The religious right extolled the virtue of popular opinion and “democracy” when Colorado voters enacted Proposition 2 in 1992, eliminating rights of homosexuals to claim protected status against discrimination. Courts struck it down, negating the authority of voters to deprive individuals the equal protections assured by the Constitution.

When California voters passed Proposition 8 to outlawed same-sex marriage, advocates defended “democracy” and respect for the popular vote. The Gazette’s editorial board explained how voters have no authority to prevent consenting adults from contracting in marriage. Federal courts concluded the same.
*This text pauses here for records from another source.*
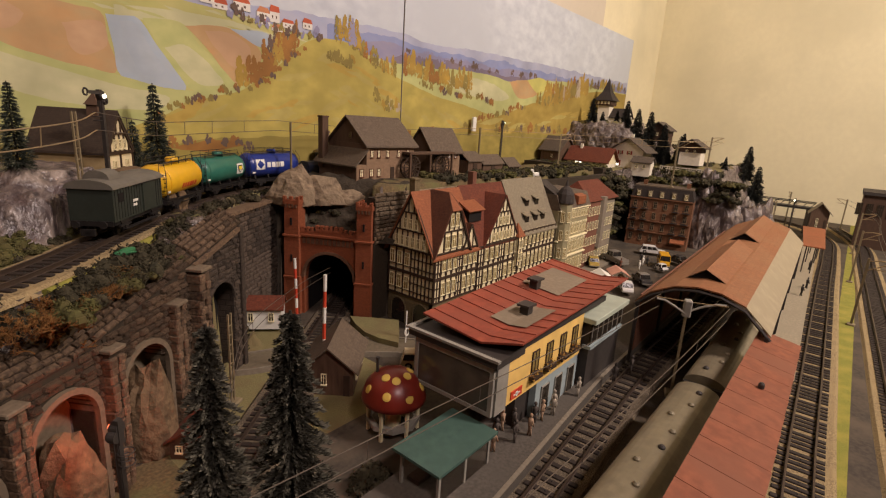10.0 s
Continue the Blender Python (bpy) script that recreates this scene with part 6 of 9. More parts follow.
start = 0.0
for a, b in zip(UP, UP[1:]):
    if a.x > 0.38 and a.y < 0.26 and math.hypot(a.x - 0.396, a.y - 0.234) < 0.012:
        break
    start += (b - a).length
start += 0.075
brake_van(seat(UP, start + 0.047, 0.026))
tank_wagon(seat(UP, start + 0.147, 0.028), "yellow tank wagon with red lettering bars", "tank_yellow", sign_yellow)
tank_wagon(seat(UP, start + 0.248, 0.028), "sea-green tank wagon with a white square emblem", "tank_green", sign_green)
tank_wagon(seat(UP, start + 0.349, 0.028), "deep blue tank wagon with a white diamond emblem", "tank_blue", sign_blue)
locomotive(seat(UP, start + 0.480, 0.045))

# ---- town houses ----
M["plaster_cream"] = mat("cream_infill", (0.80, 0.70, 0.44), (0.72, 0.61, 0.37), 200, 0.85, 0.1)
M["tile_red"] = mat("red_brown_tile", (0.20, 0.052, 0.024), (0.13, 0.034, 0.017), 300, 0.8, 0.5, c3=(0.145, 0.04, 0.021), big=40, brick=(0.0024, 0.0017, 0.0002, 0.7, "x"), depth=0.0003)
M["tile_orange"] = mat("orange_tile", (0.34, 0.115, 0.045), (0.27, 0.085, 0.034), 300, 0.75, 0.3, big=40, brick=(0.0024, 0.0017, 0.0002, 0.75, "x"), depth=0.0003)
M["slate"] = mat("grey_slate", (0.30, 0.25, 0.165), (0.215, 0.18, 0.12), 300, 0.7, 0.3, big=40, brick=(0.0026, 0.0018, 0.0002, 0.75, "x"), depth=0.0003)
M["slate_dark"] = mat("dark_slate", (0.055, 0.043, 0.036), (0.038, 0.03, 0.026), 300, 0.7, 0.3, brick=(0.0026, 0.0018, 0.0002, 0.75, "x"), depth=0.0003)
M["base_stone"] = mat("house_base_stone", (0.22, 0.165, 0.085), (0.16, 0.12, 0.062), 300, 0.85, 0.4, brick=(0.005, 0.0026, 0.0003, 0.75, "x"))
M["frame_cream"] = mat("cream_window_frame", (0.84, 0.76, 0.48), (0.78, 0.69, 0.43), 200, 0.7, 0)
M["pane"] = mat("window_pane", (0.34, 0.25, 0.085), (0.20, 0.14, 0.05), 60, 0.12, 0, spec=0.6)
M["pane_dark"] = mat("dark_window_pane", (0.035, 0.028, 0.02), (0.022, 0.018, 0.014), 60, 0.12, 0, spec=0.6)
# Mottled grey in the base colour stands in for interior reflections.
M["hall_glass"] = mat("grey_reflection_glass", (0.11, 0.09, 0.065), (0.05, 0.042, 0.032), 45, 0.14, 0, spec=0.7)
M["wall_olive"] = mat("olive_plaster", (0.33, 0.29, 0.165), (0.27, 0.235, 0.13), 200, 0.85, 0.15)
M["wall_grey"] = mat("grey_plaster", (0.25, 0.21, 0.155), (0.20, 0.165, 0.12), 200, 0.85, 0.15)
M["wall_red"] = mat("dull_red_plaster", (0.20, 0.085, 0.05), (0.15, 0.062, 0.038), 200, 0.85, 0.15)
M["hotel_brick"] = mat("brown_hotel_brick", (0.23, 0.105, 0.05), (0.165, 0.072, 0.036), 300, 0.85, 0.3, big=35, brick=(0.005, 0.0018, 0.0002, 0.8, "x"), depth=0.0003)
M["wood_mill"] = mat("brown_mill_wood", (0.125, 0.074, 0.045), (0.075, 0.043, 0.026), 300, 0.85, 0.35, big=30, stretch=(1, 1, 0.15))
M["mill_wall"] = mat("mill_brick_wall", (0.31, 0.20, 0.12), (0.23, 0.14, 0.082), 300, 0.85, 0.3, brick=(0.005, 0.002, 0.0003, 0.8, "x"), depth=0.0003)
M["mill_roof"] = mat("mill_roof", (0.155, 0.115, 0.078), (0.105, 0.076, 0.052), 300, 0.8, 0.3, brick=(0.0026, 0.0018, 0.0002, 0.8, "x"), depth=0.0003)
# Brown for mill frames; also carries the shade on the cross gable's slopes.
M["tile_brown"] = mat("brown_tile", (0.15, 0.06, 0.032), (0.10, 0.04, 0.022), 300, 0.8, 0.5, c3=(0.15, 0.058, 0.03), big=40, brick=(0.0024, 0.0017, 0.0002, 0.7, "x"), depth=0.0003)
M["hotel_frame"] = mat("dull_brown_frame", (0.24, 0.17, 0.10), (0.19, 0.13, 0.08), 200, 0.7, 0)
WIN = {}


def window_meshes(w, h, fm, pm, bars):
    key = (round(w, 4), round(h, 4), fm, pm, bars)
    if key not in WIN:
        e = 0.00065
        g = Geo().box(-w / 2, -0.0008, 0, -w / 2 + e, 0.0006, h).box(w / 2 - e, -0.0008, 0, w / 2, 0.0006, h).box(-w / 2 + e, -0.0008, h - e, w / 2 - e, 0.0006, h).box(-w / 2 - 0.0004, -0.0013, -e, w / 2 + 0.0004, 0.0006, e)
        for k in range(1, bars + 1):
            x = -w / 2 + w * k / (bars + 1)
            g.box(x - e / 2, -0.0006, e, x + e / 2, 0.0004, h - e)
        g.box(-w / 2 + e, -0.0005, h * 0.62, w / 2 - e, 0.0004, h * 0.62 + e * 0.8)
        WIN[key] = (Geo().box(-w / 2 + e * 0.5, -0.0002, e * 0.5, w / 2 - e * 0.5, 0.0008, h - e * 0.5).mesh("window", pm), g.mesh("window_frame", fm))
    return WIN[key]


def window(parent, m, w, h, fm="frame_cream", pm="pane", bars=1):
    a, b = window_meshes(w, h, fm, pm, bars)
    q = part("window", a, None, parent, m=m)
    part("window_frame", b, None, q)


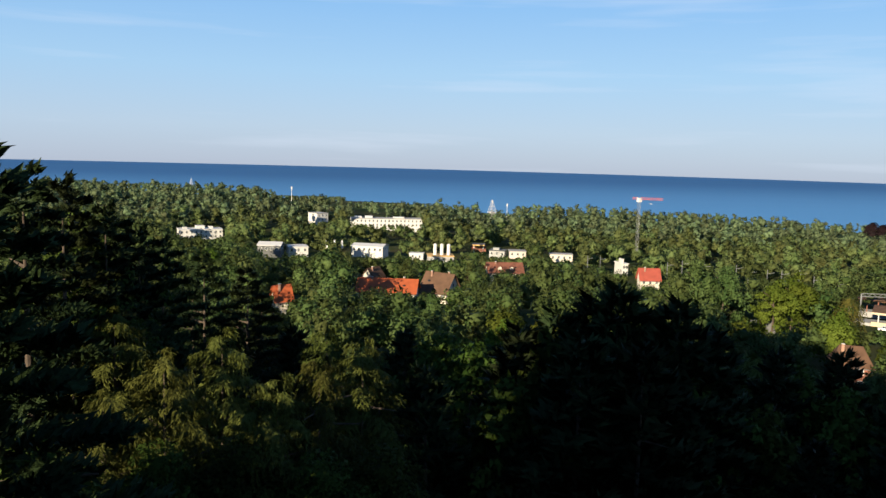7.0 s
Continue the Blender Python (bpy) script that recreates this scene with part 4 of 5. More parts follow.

Majorities can’t take a contrarian’s freedom of speech, they can’t take a person’s gun, and they can’t take the rights of individuals to freely associate in intimate relationships.

Just as individuals are not subjects of anything-goes majority whim, neither are states. Each state is a member of the union. To respect state sovereignty, the Constitution balances the interests of sparsely populated rural states and those of densely populated urban states. It does not hold nationwide majority will as righteous.
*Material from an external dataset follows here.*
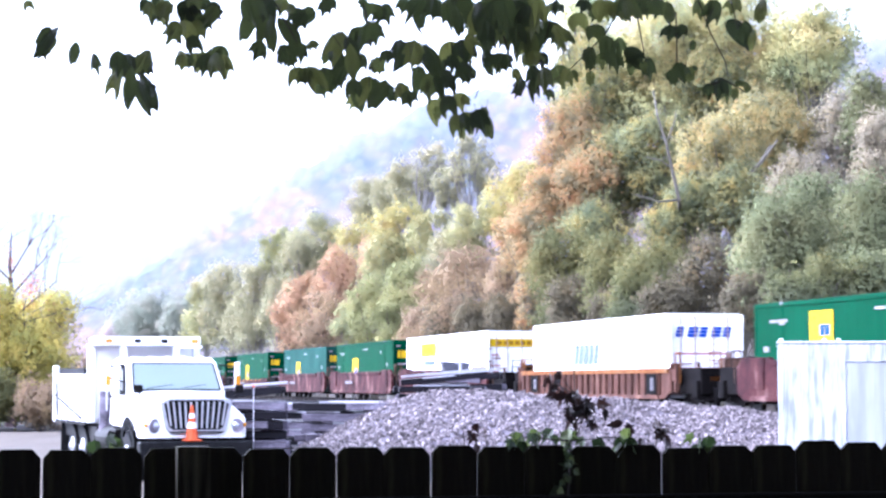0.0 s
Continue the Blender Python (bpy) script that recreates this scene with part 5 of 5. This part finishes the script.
def build_fence():
    turn = math.degrees(math.atan2(FENCE_WAY.y, FENCE_WAY.x))
    ob = thing("picket_fence", pose(*FENCE_A, 0, 0, turn), "dark weathered dog-eared picket fence in shade", "fence")
    rnd = random.Random(8)
    # where the pickets meet, and the clear gaps there, in metres; further ones stand close
    seams = [-0.1418, -0.0006, 0.1419, 0.2940, 0.4391, 0.5889, 0.7298, 0.8703, 1.0119, 1.1600, 1.3024, 1.4496, 1.5891, 1.7370, 1.8862, 2.0386, 2.1812, 2.3249, 2.4718, 2.6142]
    seams = [seams[0] - 0.1459 * k for k in range(11, 0, -1)] + seams + [seams[-1] + 0.140 * k for k in range(1, 18)]
    gaps = {11: 0.002, 12: 0.0095, 13: 0.0065, 14: 0.006, 15: 0.001, 16: 0.005, 17: 0.0055, 18: 0.001, 19: 0.004, 20: 0.006, 21: 0.006, 22: 0.0055, 25: 0.005, 26: 0.0058}
    for i, (left, right) in enumerate(zip(seams, seams[1:])):
        g, h = gaps.get(i, 0.0004) * 0.52, gaps.get(i + 1, 0.0004) * 0.52
        w = right - left - (g + h) / 2
        me = picket_mesh(w, 2.036 + rnd.uniform(-0.004, 0.004), rnd.uniform(0.019, 0.028))
        dz = -0.010 - (0.006 if 24 < i < 28 else 0.0) + (0.006 if i > 27 else 0.0)
        share("picket", me, pose((left + right) / 2 + (g - h) / 4, rnd.uniform(-0.001, 0.001), dz, 0, rnd.uniform(-0.06, 0.06), 0), ob)
    for z in (0.35, 1.05, 1.79):
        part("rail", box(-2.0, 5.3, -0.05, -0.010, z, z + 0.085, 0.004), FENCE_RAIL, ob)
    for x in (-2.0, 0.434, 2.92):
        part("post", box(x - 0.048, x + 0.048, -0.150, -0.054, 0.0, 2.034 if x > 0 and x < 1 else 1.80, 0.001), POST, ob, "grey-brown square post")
    return ob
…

Populations of large cities coalesce around common regional interests and values that are often contrary to the interests and values of people in sparsely populated rural states. San Francisco residents might outlaw coal for the country overnight, if given the option, and West Virginia might starve. Urban residents don’t like pesticides; conventional farmers need them.

Metropolitan New York City contains 40 times the population of Wyoming and the regions have little in common. Metropolitan Denver’s population outnumbers residents in 16 states and the District of Columbia.
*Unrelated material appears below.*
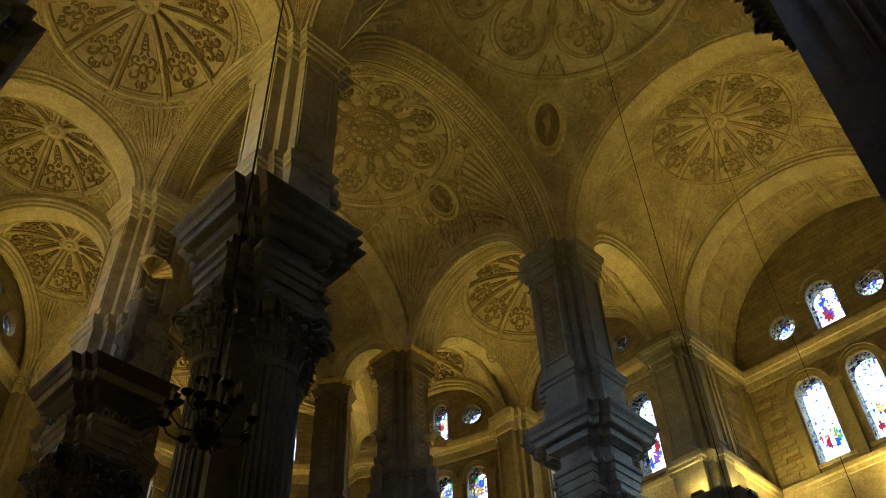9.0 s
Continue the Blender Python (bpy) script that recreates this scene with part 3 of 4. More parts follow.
def window(f3, s, z0, zs, r, depth, label, round_=False, panes=None):
    """A stained-glass window in an opening: moulded surround, leads and panes."""
    WIN[0] += 1
    w = thing("window_%d" % WIN[0], label, "window", kind="structure")
    bm = bmesh.new()
    if round_:
        for grow, t in ((1.06, 0.07), (1.22, 0.05)):
            tube(bm, [f3(x, z, -0.02) for x, z in circle_outline(s, z0, r * grow, 24) + [(s + r * grow, z0)]], t, 5)
    else:                                     # a stepped archivolt over the opening, and narrow jambs
        g = min(1.0, r / 0.85)
        prof = [(r - 0.02, 0.05), (r - 0.02, -0.06), (r + 0.16 * g, -0.06), (r + 0.16 * g, -0.12), (r + 0.34 * g, -0.12), (r + 0.36 * g, -0.19), (r + 0.48 * g, -0.19), (r + 0.5 * g, 0.03)]
        loft(bm, [[f3(s + q * math.cos(t), zs + q * math.sin(t), d) for q, d in prof] for t in np.linspace(0, math.pi, 17)])
        for e in (-1, 1):
            loft(bm, [[f3(s + e * q, z, d) for q, d in ((r - 0.02, 0.05), (r - 0.02, -0.06), (r + 0.14 * g, -0.06), (r + 0.14 * g, 0.03))] for z in (z0, zs)])
    bmesh.ops.recalc_face_normals(bm, faces=bm.faces)
    part("window_frame", bm, WALL_STONE, w)
    if not round_:
        bm = bmesh.new()
        loft(bm, [[f3(s + sx * (r + 0.3), z, d) for sx, d in ((-1, -0.12), (1, -0.12), (1, 0.3), (-1, 0.3))] for z in (z0 - 0.2, z0)])
        part("window_sill", bm, STONE, w)
    top = z0 + r if round_ else zs + r
    low = z0 - r if round_ else z0
    rnd = random.Random(WIN[0])
    style = "rose" if round_ else "single" if (top - low) < 5.2 * r else "scene" if r < 0.74 or panes else "light"
    figs = figures(rnd, style)
    nx = 16
    cell = (2 * r + 0.1) / nx
    nz = int((top - low + 0.1) / cell)
    at = lambda i, j: (s - r - 0.05 + cell * i, low - 0.05 + (top - low + 0.1) * j / nz)
    jit = {(i, j): (at(i, j)[0] + (rnd.uniform(-0.3, 0.3) * cell if 0 < i < nx else 0), at(i, j)[1] + (rnd.uniform(-0.3, 0.3) * cell if 0 < j < nz else 0)) for i in range(nx + 1) for j in range(nz + 1)}
    mid = depth * 0.25
    ground = {}                               # larger fields of one colour behind the figures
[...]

If a popular vote reigns, only a few dense urban regions will elect all presidents. Candidates will win by appealing to the special interests of Los Angeles, San Francisco, New York, Seattle, Chicago, Boston, Denver, Washington, D.C., and a handful of other metros that consider the rest of the country a wasteland of rubes and deplorables clinging to bibles and guns. Tiny geographic slivers of the country will determine elections for a majority of states and most of the country’s landscape.

SB 42 exacerbates this dim prospect, handing over the state’s future electors without regard for Colorado’s election outcomes.

Unlimited democracy would make majority will the highest order — in a country with majorities that have favored slavery, censorship and laws against interracial and same sex marriages.

The Electoral College hedges against tyranny of the majority for good reasons. Don’t let ignorance and modern political angst destroy 243 years of a constitutional check that protects our country.